§ WHAT TO WORK ON
Only lines holding the word "Python" should be copied from the material.
Start MATERIAL TO PROCESS
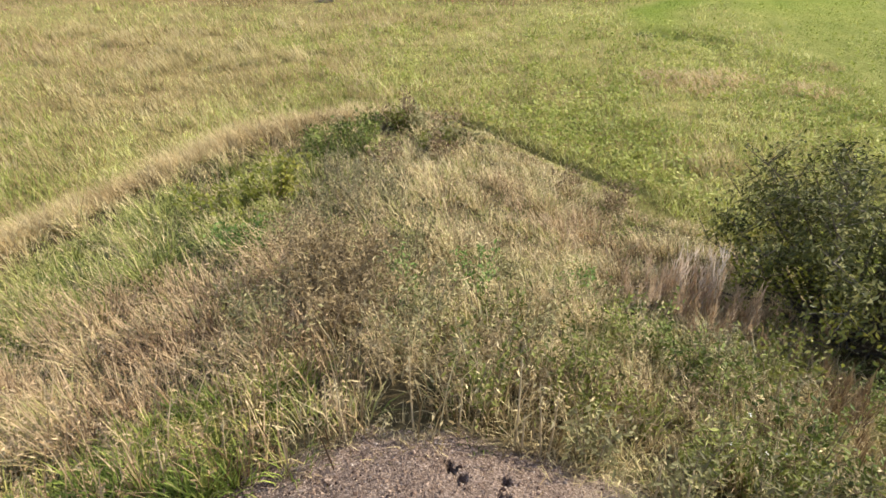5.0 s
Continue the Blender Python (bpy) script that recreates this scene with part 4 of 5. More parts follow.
# stony bank: reddish stalks with heads, and herbs below
x, y = scatter(115000, -45, 44, 3.2, 11.5)
ba = bank_amount(x, y)
d = np.hypot(x, y)
red = smooth(fbm(x, y, 0.22, 3, 31.0), 0.36, 0.60)
low = 0.34 + 0.66 * smooth(y - np.interp(x, FRONT[:, 0], FRONT[:, 1]), -0.5, 5.0)      # growth is lower towards the meadow
low = low * (0.50 + 0.50 * smooth(x, -17.0, -12.5))
near_wall = np.exp(-((y - np.interp(x, WALL[:, 0], WALL[:, 1])) / 4.5) ** 2)
front_of_wall = np.interp(x, WALL[:, 0], WALL[:, 1]) - y
open_wall = (front_of_wall > -0.5) & (front_of_wall < 3.2) & (rng.random(len(x)) < 0.90) & (x > -14) & (x < 10)
heath = np.exp(-(((x + 20.5) / 7.5) ** 4 + ((y - 36.5) / 5.6) ** 4)) > rng.random(len(x)) * 0.9 + 0.05      # low growth beside the broad willow, coloured dark partly for its shade
open_wall = open_wall | heath
before = (front_of_wall > 0.0) & (x > -13.0) & (x < 14.0) & (rng.random(len(x)) < 0.72)      # low herbs only before the stones
behind = smooth(front_of_wall, 1.2, -0.6) * (1 - 0.75 * smooth(x, 4.0, 10.0)) * smooth(x, -16, -11.5)       # the reddest growth stands behind the stones
stones_clear = np.hypot(x + 4.05, y - 19.7) < 0.9
take = (rng.random(len(x)) < ba * np.clip(0.10 + 1.1 * red * near_wall, 0, 1) * (0.55 + 0.45 * behind) * (0.15 + 0.85 * smooth(x, -16, -12))) & ~open_wall & ~before & ~stones_clear
s = Soup()
p = lift(x[take], y[take], -0.03)
n = len(p)
tips = blades(s, p, rng.uniform(0.35, 0.85, n) * (0.7 + 0.4 * red[take]) * low[take], 0.012 + 0.0007 * d[take], wind(n, 1.4), rng.uniform(0.0, 0.3, n), rng.uniform(0.0, 0.25, n), 1)
h = tips[rng.random(n) < 0.6]
leaves(s, h - np.array([[0, 0, 0.08]]), rng.uniform(0.16, 0.30, len(h)), 0.028 + 0.0004 * np.hypot(h[:, 0], h[:, 1]), np.array([[0, -0.6, 0.1]]), 0.5)
stuff("red_stalks", s, M_RED, "reddish-brown dry willowherb and reed stalks", "tall grass")
pale = smooth(fbm(x, y, 0.3, 3, 44.0), 0.42, 0.6)
take = (rng.random(len(x)) < ba * (0.5 * pale + 0.25 * before + 0.5 * smooth(x, 3, 9))) & ~stones_clear & ~(open_wall & (x < 9) & (rng.random(len(x)) < 0.7)) & ~heath
s = Soup()
p = lift(x[take], y[take], -0.03)
n = len(p)
blades(s, p, rng.uniform(0.3, 0.65, n) * np.where(before[take], 0.75, 1.0) * low[take], 0.014 + 0.0008 * d[take], wind(n, 1.2), rng.uniform(0.0, 0.4, n), rng.uniform(0.0, 0.4, n), 1)
stuff("bank_straw", s, M_FIELD_STRAW, "pale dry grass among the herbs of the bank", "grass")
take = (rng.random(len(x)) < ba * (0.6 - 0.25 * (front_of_wall > 0))) & ~stones_clear & ~(open_wall & ~heath & (rng.random(len(x)) < 0.75))
s = Soup()
p = lift(x[take], y[take], -0.03)
n = len(p)
blades(s, p, rng.uniform(0.18, 0.5, n) * low[take], 0.018 + 0.0012 * d[take], rng.uniform(0, 6.3, n), rng.uniform(0.0, 0.5, n), rng.uniform(0.0, 0.5, n), 1)
stuff("bank_herbs", s, M_OLIVE, "olive-brown herbs and rough grass on the bank", "herbs")

# brown heath; its colour is darkened to carry the willow's shade
take = heath & (rng.random(len(x)) < 0.8)
s = Soup()
p = lift(x[take], y[take], -0.03)
n = len(p)
blades(s, p, rng.uniform(0.15, 0.45, n), 0.02 + 0.0012 * d[take], rng.uniform(0, 6.3, n), rng.uniform(0.0, 0.5, n), rng.uniform(0.0, 0.5, n), 1)
stuff("heath", s, foliage("heath", [(0.045, 0.033, 0.022), (0.085, 0.062, 0.036), (0.14, 0.105, 0.055)], 0.6, 0.25), "low brown heath darkened as the shade beside the broad willow", "heath")

# ---------------------------------------------------------------- the heap's own growth


def on_heap(n, r0, r1, power=1.0, a0=-100, a1=100):
    """Places on the heap's flank towards the meadow; r0, r1 as shares from gravel edge to foot."""
    a = np.radians(rng.uniform(a0, a1, n))
    th = np.pi / 2 - a
    th = np.where(th > np.pi, th - 2 * np.pi, th)
    ge, fr = gravel_edge(th), np.interp(th, FOOT_ANG, FOOT_R)
    q = r0 + (r1 - r0) * rng.random(n) ** power
    r = ge + (fr - ge) * q
    return TOP[0] + r * np.cos(th), TOP[1] + r * np.sin(th), q, r


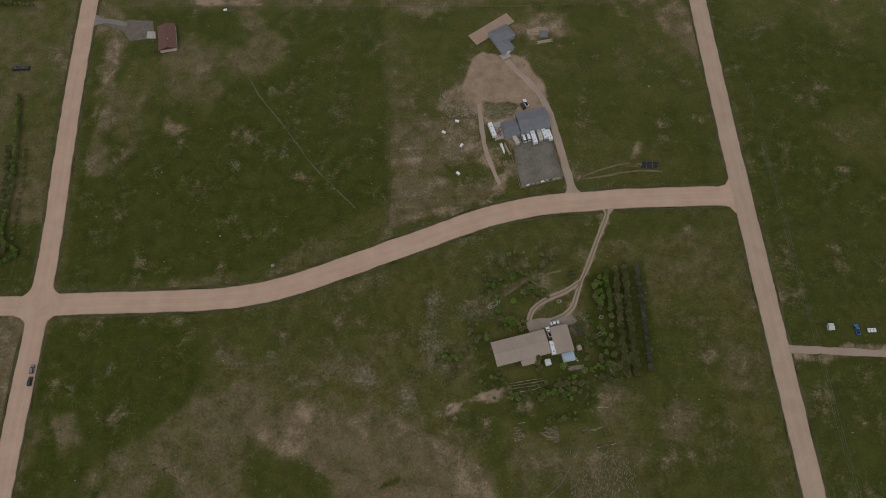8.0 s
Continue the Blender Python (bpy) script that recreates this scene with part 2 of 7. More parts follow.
def ground_material():
    m = bpy.data.materials.new("prairie")
    m.use_nodes = True
    n = Nodes(m.node_tree)
    bsdf = m.node_tree.nodes["Principled BSDF"]
    at = n.add("ShaderNodeTexCoord").outputs["Object"]
    cover = n.attribute("cover")
    dry, bare, lush = n.add("ShaderNodeSeparateColor", cover.outputs["Color"]).outputs[:3]
    pale = cover.outputs["Alpha"]
    far = n.attribute("far_haze").outputs["Fac"]
    patch, clump = n.noise(at, 0.03, 6.0, 0.62), n.noise(at, 0.14, 6.0, 0.62, 0.4)
    tuft, blade = n.noise(at, 0.75, 5.0, 0.65), n.noise(at, 2.1, 3.0, 0.6)
    fine = n.math("ADD", n.math("MULTIPLY", tuft, 0.52), n.math("MULTIPLY", blade, 0.48))
    blotch = n.noise(at, 0.062, 4.0, 0.55, 0.2)
    meadow = n.attribute("meadow").outputs["Fac"]
    # noise weakened northwards to fit the camera's grazing view
    calm = n.remap(meadow, 0, 0.45, 1.0, 0.68)
    clump = n.math("ADD", n.math("MULTIPLY", n.math("SUBTRACT", clump, 0.5), calm), 0.5)
    fine = n.math("ADD", n.math("MULTIPLY", n.math("SUBTRACT", fine, 0.5), calm), 0.5)
    broad = n.noise(at, 0.006, 4.0, 0.55, 0.5)
    green = n.mix(n.remap(clump, 0.32, 0.68), (0.054, 0.051, 0.0130), (0.104, 0.094, 0.028))
    green = n.mix(n.remap(patch, 0.38, 0.66), green, (0.070, 0.073, 0.019))
    deep = n.mix(n.remap(clump, 0.3, 0.7), (0.032, 0.039, 0.0060), (0.060, 0.067, 0.0120))
    green = n.mix(meadow, green, n.mix(n.remap(broad, 0.35, 0.65), (0.082, 0.101, 0.0235), (0.114, 0.135, 0.037)))
    deep = n.mix(meadow, deep, n.mix(n.remap(broad, 0.35, 0.65), (0.053, 0.069, 0.0175), (0.068, 0.086, 0.0215)))
    straw = n.mix(n.remap(clump, 0.3, 0.7), (0.102, 0.078, 0.039), (0.166, 0.127, 0.071))
    straw = n.mix(n.remap(n.noise(at, 0.021, 5.0, 0.6), 0.52, 0.66), straw, (0.178, 0.126, 0.078))
    soil = n.mix(n.remap(clump, 0.3, 0.7), (0.205, 0.145, 0.095), (0.345, 0.250, 0.172))
    threads = n.noise(n.scaled(at, 1.0, 0.05, 1.0), 0.22, 5.0, 0.65)
    soil = n.mix(n.math("MULTIPLY", n.remap(threads, 0.42, 0.66), n.math("MULTIPLY", meadow, 0.34)), soil, (0.120, 0.105, 0.048))
    chalk = n.mix(n.remap(tuft, 0.35, 0.65), (0.098, 0.088, 0.052), (0.195, 0.170, 0.116))

    def cut(mask, soft=0.22, mid=0.5):
        """A mask broken up by clumps and tufts."""
        worn = n.math("ADD", mask, n.math("ADD", n.math("MULTIPLY", n.math("SUBTRACT", clump, 0.5), 0.80), n.math("MULTIPLY", n.math("SUBTRACT", fine, 0.5), 0.9)))
        worn = n.math("ADD", worn, n.math("MULTIPLY", n.math("SUBTRACT", patch, 0.5), n.remap(meadow, 0, 1, 0.7, 1.0)))
        worn = n.math("ADD", worn, n.math("MULTIPLY", n.math("SUBTRACT", blotch, 0.5), n.remap(meadow, 0, 1, 1.25, 0.85)))
        return n.remap(worn, mid - soft, mid + soft, 0, 1, True)

    colour = n.mix(cut(lush, 0.45), green, deep)
    colour = n.mix(n.math("MULTIPLY", cut(dry, 0.42, 0.53), 0.88), colour, straw)
    colour = n.mix(n.math("MULTIPLY", cut(pale, 0.24, 0.55), 0.55), colour, chalk)
    drill = n.noise(n.scaled(at, 1.0, 0.07, 1.0), 0.13, 4.0, 0.6)
    furrowed = n.math("ADD", bare, n.math("MULTIPLY", n.math("SUBTRACT", drill, 0.5), n.math("MULTIPLY", n.math("MULTIPLY", meadow, n.remap(bare, 0, 0.3)), 2.0)))
    open_soil = cut(furrowed, 0.36)
    colour = n.mix(open_soil, colour, soil)
    # distance haze painted into the ground colour as a greyed tint
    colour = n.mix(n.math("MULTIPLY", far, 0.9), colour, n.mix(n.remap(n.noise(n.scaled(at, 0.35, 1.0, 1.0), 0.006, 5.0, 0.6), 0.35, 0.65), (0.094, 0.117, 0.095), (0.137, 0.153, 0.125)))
    # fine noise darkens and lightens the colour, then stray pale specks
    colour = n.mix(n.remap(open_soil, 0, 1, 1.0, 0.35), colour, n.ramp(fine, [(0.30, 0.60), (0.5, 1.01), (0.70, 1.50)]), "MULTIPLY")
    speck = n.noise(at, 1.15, 2.0, 0.5)
    colour = n.mix(n.math("MULTIPLY", n.math("MULTIPLY", n.remap(speck, 0.70, 0.78), n.remap(patch, 0.42, 0.6, 0.1, 0.6)), calm), colour, (0.20, 0.175, 0.125))
    n.plug(bsdf.inputs["Base Color"], colour)
    bsdf.inputs["Roughness"].default_value, bsdf.inputs["Specular IOR Level"].default_value = 0.95, 0.08
    node = n.add("ShaderNodeBump")
    node.inputs["Distance"].default_value = 0.35
    n.plug(node.inputs["Strength"], n.remap(meadow, 0, 1, 0.7, 0.12))
    n.plug(node.inputs["Height"], fine)
    n.plug(bsdf.inputs["Normal"], node.outputs[0])
    return m


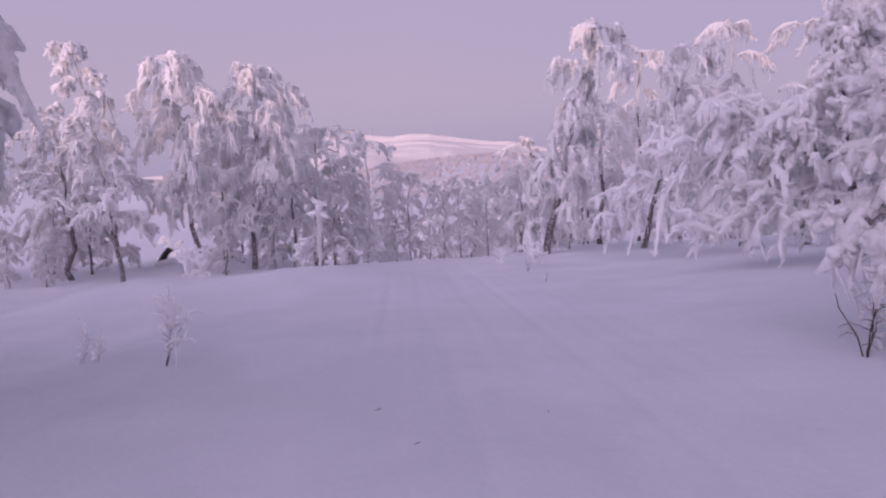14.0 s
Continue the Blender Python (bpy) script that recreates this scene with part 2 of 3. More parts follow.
End MATERIAL TO PROCESS
§ WRITTEN ANSWER
Continue the Blender Python (bpy) script that recreates this scene with part 4 of 5. More parts follow.
Continue the Blender Python (bpy) script that recreates this scene with part 2 of 7. More parts follow.
Continue the Blender Python (bpy) script that recreates this scene with part 2 of 3. More parts follow.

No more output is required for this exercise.